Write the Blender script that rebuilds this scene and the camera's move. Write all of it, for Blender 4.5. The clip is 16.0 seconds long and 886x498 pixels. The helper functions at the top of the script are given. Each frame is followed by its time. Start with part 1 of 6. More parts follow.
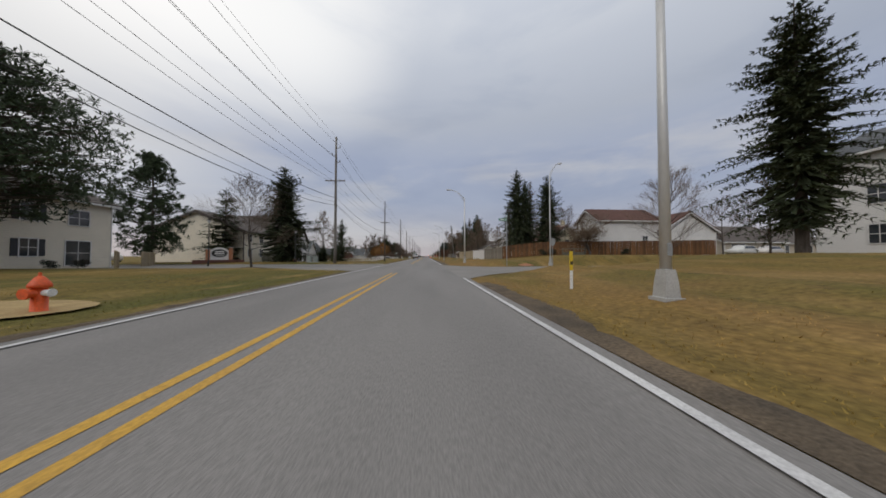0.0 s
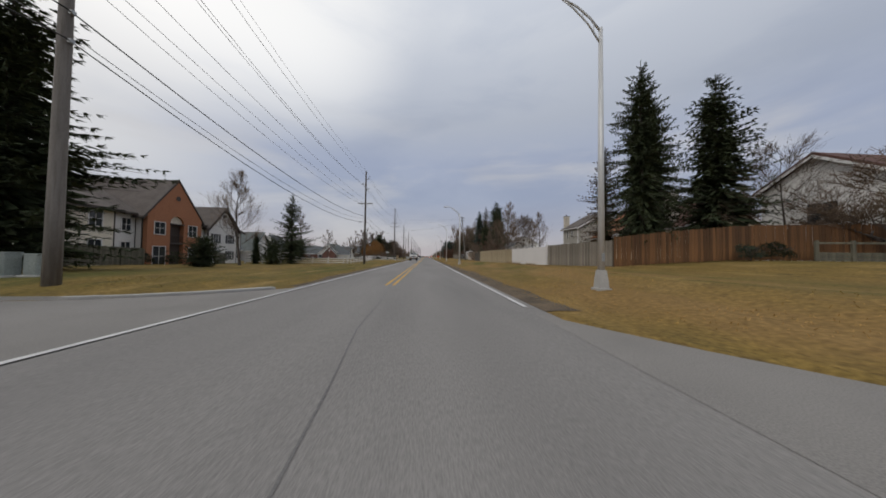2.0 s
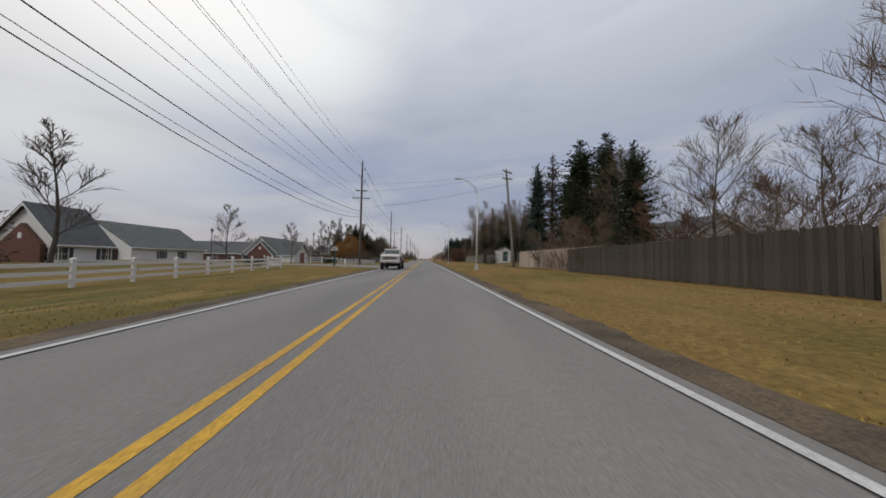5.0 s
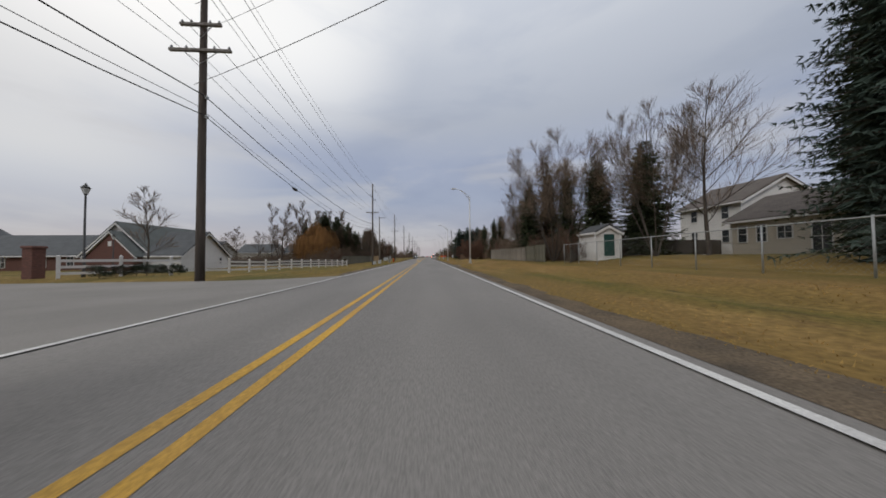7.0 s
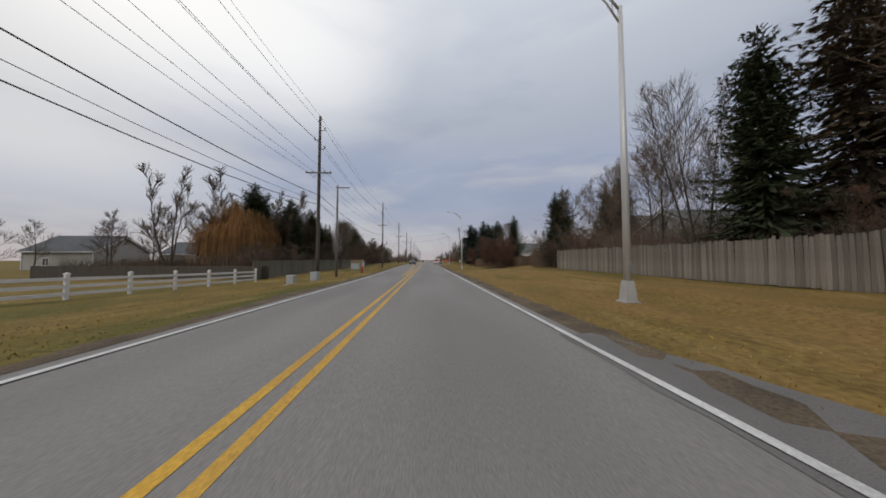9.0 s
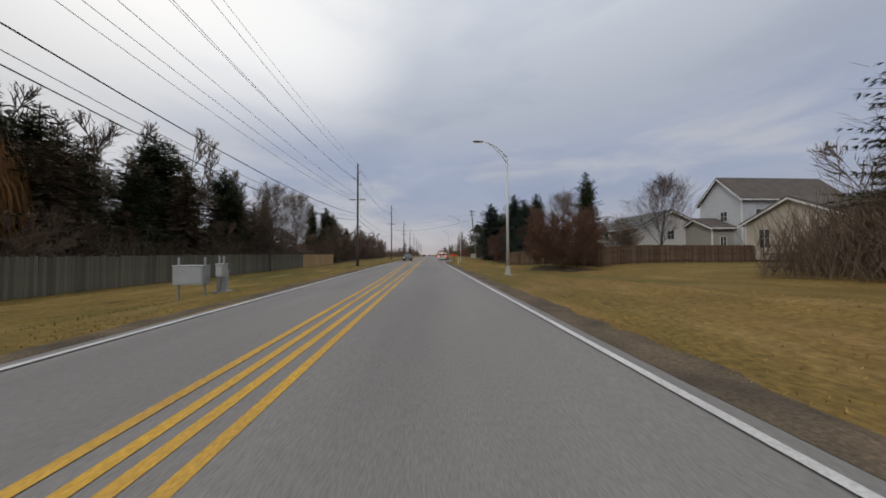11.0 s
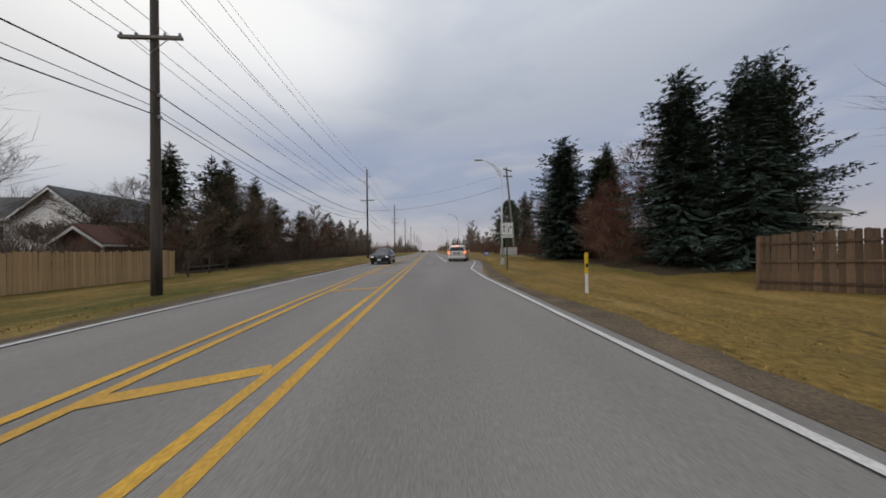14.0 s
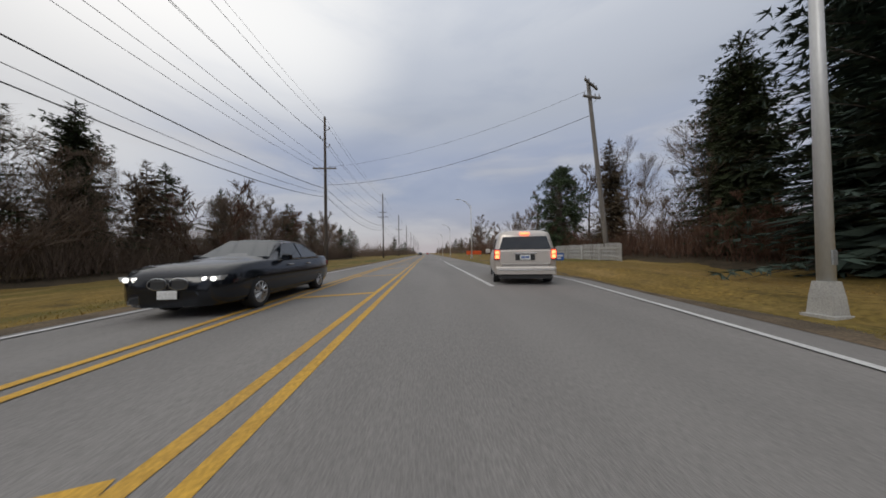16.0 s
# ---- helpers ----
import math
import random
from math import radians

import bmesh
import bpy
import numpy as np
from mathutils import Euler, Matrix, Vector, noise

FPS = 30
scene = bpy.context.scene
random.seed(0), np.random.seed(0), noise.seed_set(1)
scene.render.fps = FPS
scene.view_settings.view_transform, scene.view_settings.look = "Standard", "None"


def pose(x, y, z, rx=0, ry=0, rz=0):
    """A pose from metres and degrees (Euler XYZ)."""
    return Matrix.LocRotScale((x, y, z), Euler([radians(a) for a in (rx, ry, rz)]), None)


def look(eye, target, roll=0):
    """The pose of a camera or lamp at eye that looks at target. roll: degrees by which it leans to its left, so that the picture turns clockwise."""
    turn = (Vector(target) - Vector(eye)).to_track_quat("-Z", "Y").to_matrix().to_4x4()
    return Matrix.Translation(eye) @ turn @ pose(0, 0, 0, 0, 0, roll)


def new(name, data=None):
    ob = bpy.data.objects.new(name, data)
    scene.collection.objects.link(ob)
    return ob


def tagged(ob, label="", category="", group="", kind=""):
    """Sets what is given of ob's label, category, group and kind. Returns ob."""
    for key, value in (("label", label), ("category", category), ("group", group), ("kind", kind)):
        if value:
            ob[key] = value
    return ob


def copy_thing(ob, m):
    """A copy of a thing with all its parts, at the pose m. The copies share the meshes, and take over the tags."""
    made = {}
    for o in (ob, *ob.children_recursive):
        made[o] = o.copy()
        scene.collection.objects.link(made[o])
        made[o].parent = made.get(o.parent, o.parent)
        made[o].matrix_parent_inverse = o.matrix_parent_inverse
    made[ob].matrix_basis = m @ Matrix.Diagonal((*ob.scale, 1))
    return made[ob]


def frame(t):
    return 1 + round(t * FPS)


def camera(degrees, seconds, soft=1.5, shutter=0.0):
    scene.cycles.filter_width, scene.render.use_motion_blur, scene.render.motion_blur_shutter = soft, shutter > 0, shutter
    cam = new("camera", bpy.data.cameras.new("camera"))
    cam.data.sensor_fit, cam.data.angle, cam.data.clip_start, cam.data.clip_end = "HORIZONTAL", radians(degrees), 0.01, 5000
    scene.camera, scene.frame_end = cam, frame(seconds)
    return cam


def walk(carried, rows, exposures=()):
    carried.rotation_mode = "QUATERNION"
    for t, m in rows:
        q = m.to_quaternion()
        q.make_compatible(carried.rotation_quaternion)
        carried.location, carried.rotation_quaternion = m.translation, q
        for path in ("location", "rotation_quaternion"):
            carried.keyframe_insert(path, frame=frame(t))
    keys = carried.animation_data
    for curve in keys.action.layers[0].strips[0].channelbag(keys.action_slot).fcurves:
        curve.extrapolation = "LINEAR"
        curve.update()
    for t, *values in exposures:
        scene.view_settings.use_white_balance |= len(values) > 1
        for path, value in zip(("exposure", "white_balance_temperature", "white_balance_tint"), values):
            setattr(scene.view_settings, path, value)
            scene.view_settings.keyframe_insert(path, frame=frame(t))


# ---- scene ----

* **EXERCISE DIRECTIONS**: Without the pictures, repeat the listing above exactly.

* **FULL OUTPUT**:
Write the Blender script that rebuilds this scene and the camera's move. Write all of it, for Blender 4.5. The clip is 16.0 seconds long and 886x498 pixels. The helper functions at the top of the script are given. Each frame is followed by its time. Start with part 1 of 6. More parts follow.
0.0 s
2.0 s
5.0 s
7.0 s
9.0 s
11.0 s
14.0 s
16.0 s
# ---- helpers ----
import math
import random
from math import radians

import bmesh
import bpy
import numpy as np
from mathutils import Euler, Matrix, Vector, noise

FPS = 30
scene = bpy.context.scene
random.seed(0), np.random.seed(0), noise.seed_set(1)
scene.render.fps = FPS
scene.view_settings.view_transform, scene.view_settings.look = "Standard", "None"


def pose(x, y, z, rx=0, ry=0, rz=0):
    """A pose from metres and degrees (Euler XYZ)."""
    return Matrix.LocRotScale((x, y, z), Euler([radians(a) for a in (rx, ry, rz)]), None)


def look(eye, target, roll=0):
    """The pose of a camera or lamp at eye that looks at target. roll: degrees by which it leans to its left, so that the picture turns clockwise."""
    turn = (Vector(target) - Vector(eye)).to_track_quat("-Z", "Y").to_matrix().to_4x4()
    return Matrix.Translation(eye) @ turn @ pose(0, 0, 0, 0, 0, roll)


def new(name, data=None):
    ob = bpy.data.objects.new(name, data)
    scene.collection.objects.link(ob)
    return ob


def tagged(ob, label="", category="", group="", kind=""):
    """Sets what is given of ob's label, category, group and kind. Returns ob."""
    for key, value in (("label", label), ("category", category), ("group", group), ("kind", kind)):
        if value:
            ob[key] = value
    return ob


def copy_thing(ob, m):
    """A copy of a thing with all its parts, at the pose m. The copies share the meshes, and take over the tags."""
    made = {}
    for o in (ob, *ob.children_recursive):
        made[o] = o.copy()
        scene.collection.objects.link(made[o])
        made[o].parent = made.get(o.parent, o.parent)
        made[o].matrix_parent_inverse = o.matrix_parent_inverse
    made[ob].matrix_basis = m @ Matrix.Diagonal((*ob.scale, 1))
    return made[ob]


def frame(t):
    return 1 + round(t * FPS)


def camera(degrees, seconds, soft=1.5, shutter=0.0):
    scene.cycles.filter_width, scene.render.use_motion_blur, scene.render.motion_blur_shutter = soft, shutter > 0, shutter
    cam = new("camera", bpy.data.cameras.new("camera"))
    cam.data.sensor_fit, cam.data.angle, cam.data.clip_start, cam.data.clip_end = "HORIZONTAL", radians(degrees), 0.01, 5000
    scene.camera, scene.frame_end = cam, frame(seconds)
    return cam


def walk(carried, rows, exposures=()):
    carried.rotation_mode = "QUATERNION"
    for t, m in rows:
        q = m.to_quaternion()
        q.make_compatible(carried.rotation_quaternion)
        carried.location, carried.rotation_quaternion = m.translation, q
        for path in ("location", "rotation_quaternion"):
            carried.keyframe_insert(path, frame=frame(t))
    keys = carried.animation_data
    for curve in keys.action.layers[0].strips[0].channelbag(keys.action_slot).fcurves:
        curve.extrapolation = "LINEAR"
        curve.update()
    for t, *values in exposures:
        scene.view_settings.use_white_balance |= len(values) > 1
        for path, value in zip(("exposure", "white_balance_temperature", "white_balance_tint"), values):
            setattr(scene.view_settings, path, value)
            scene.view_settings.keyframe_insert(path, frame=frame(t))


# ---- scene ----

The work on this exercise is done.